Directions for this task – Everything in the listing except the pictures should be written out exactly.

Data block –
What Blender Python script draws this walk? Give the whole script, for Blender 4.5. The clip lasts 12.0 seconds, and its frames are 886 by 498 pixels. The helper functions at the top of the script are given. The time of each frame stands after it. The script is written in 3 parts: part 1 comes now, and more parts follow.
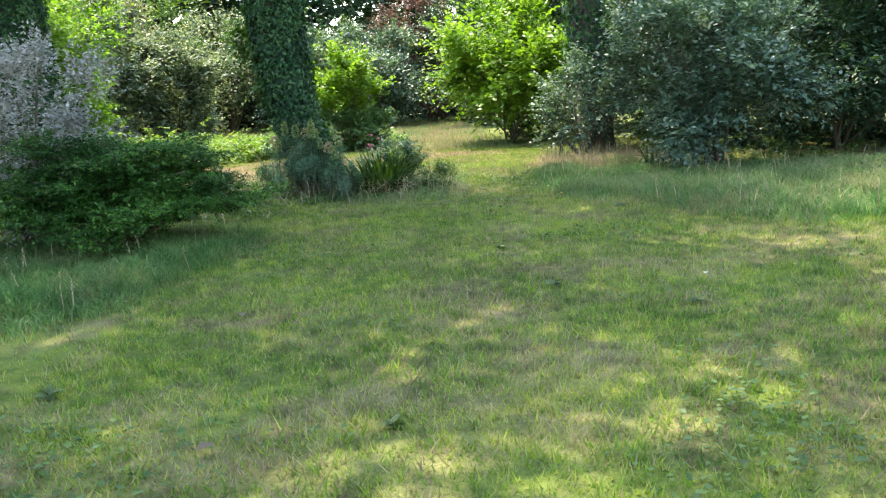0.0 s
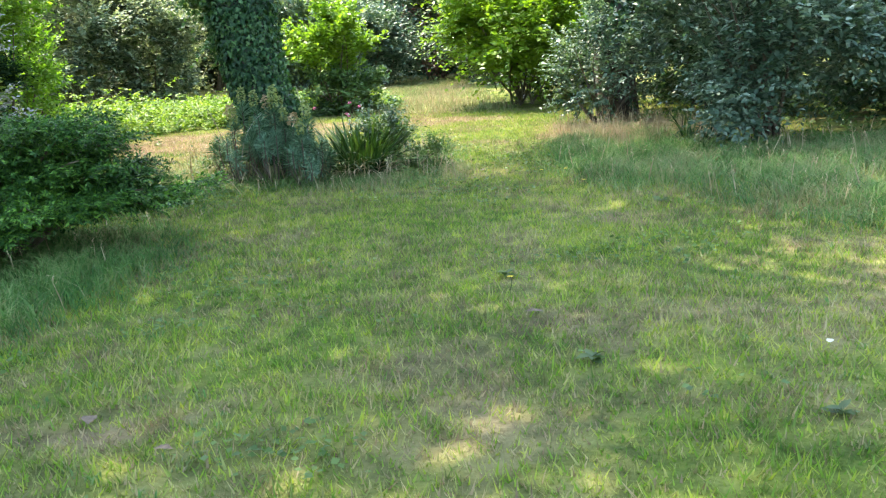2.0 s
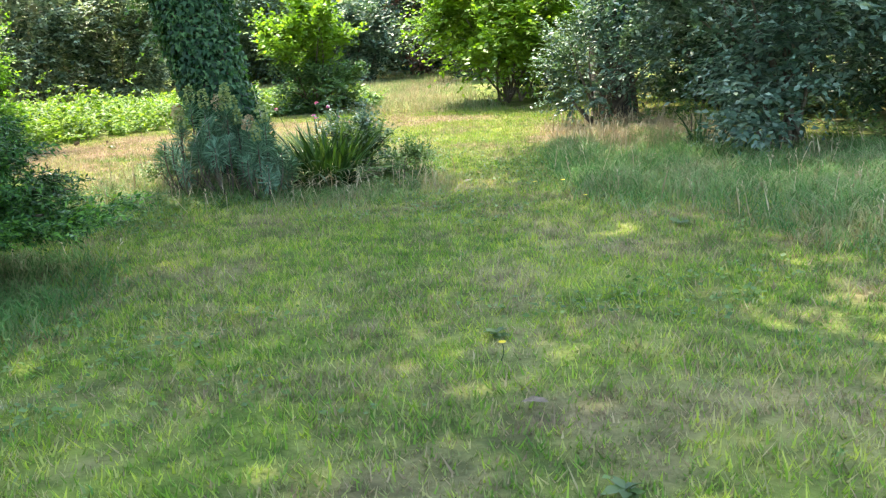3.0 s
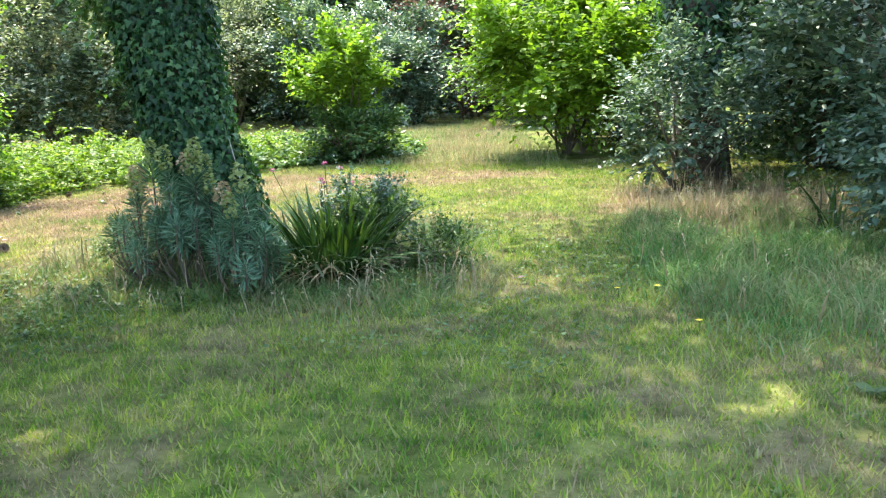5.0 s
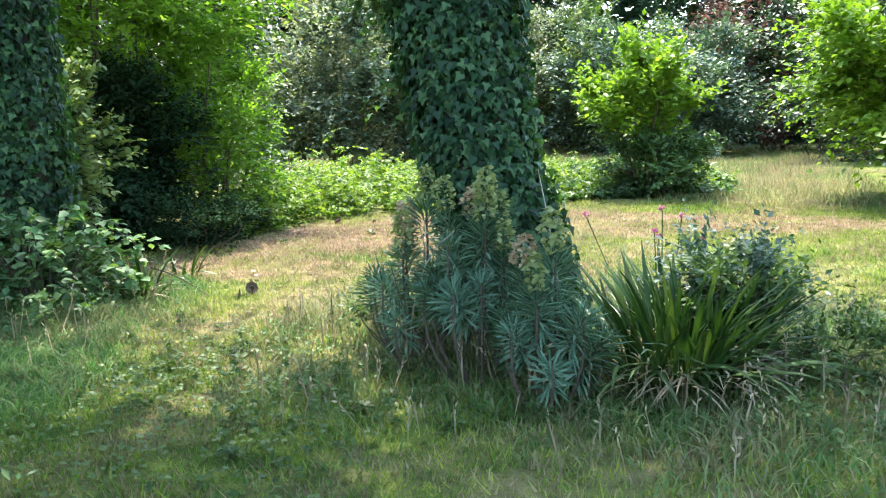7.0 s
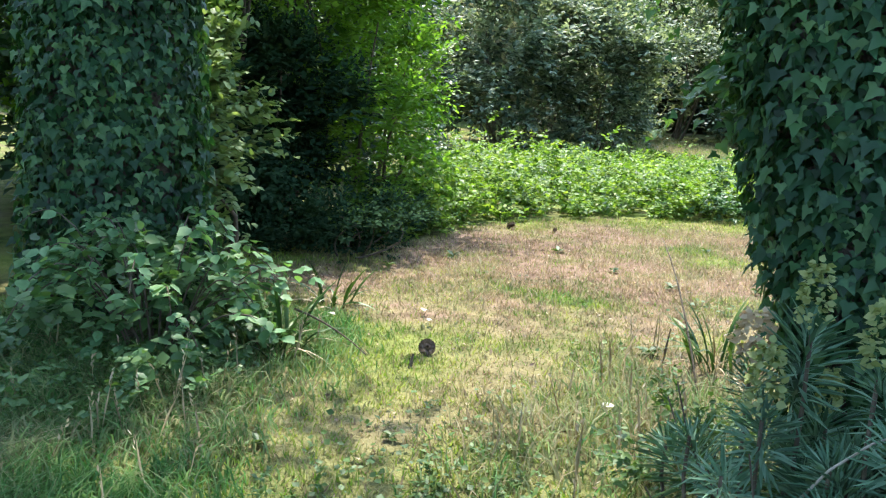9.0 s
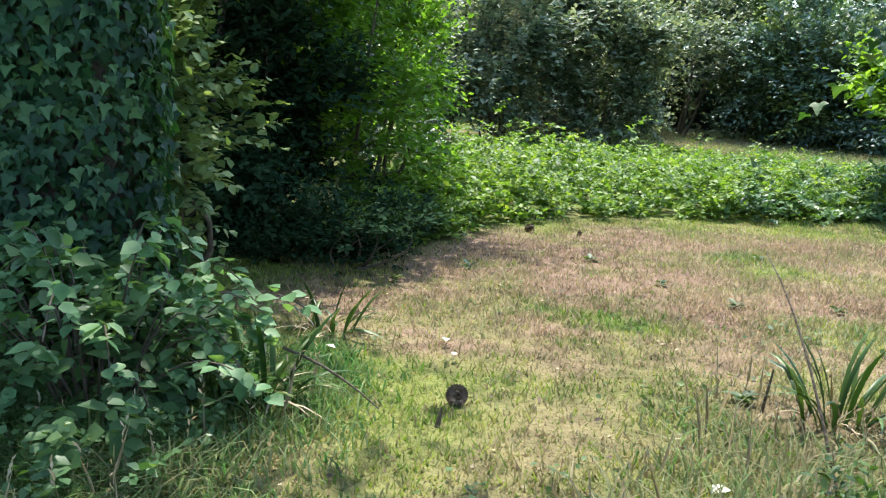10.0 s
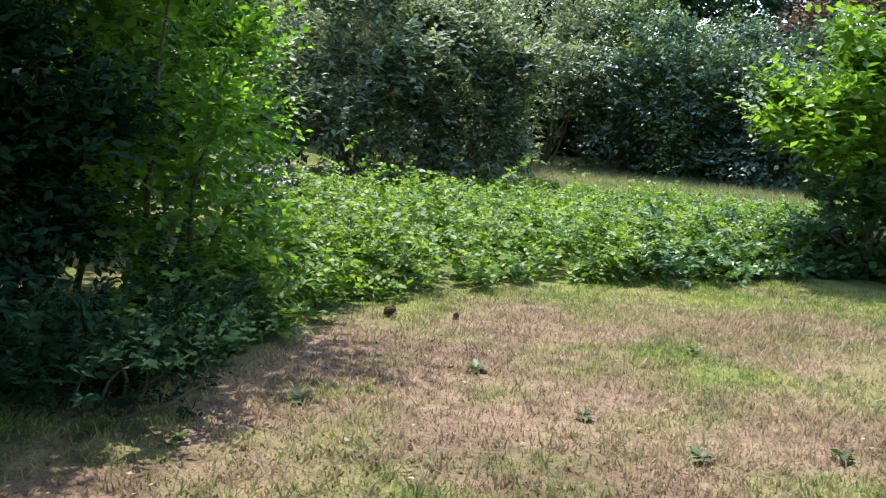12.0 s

Exercise result –
What Blender Python script draws this walk? Give the whole script, for Blender 4.5. The clip lasts 12.0 seconds, and its frames are 886 by 498 pixels. The helper functions at the top of the script are given. The time of each frame stands after it. The script is written in 3 parts: part 1 comes now, and more parts follow.
0.0 s
2.0 s
3.0 s
5.0 s
7.0 s
9.0 s
10.0 s
12.0 s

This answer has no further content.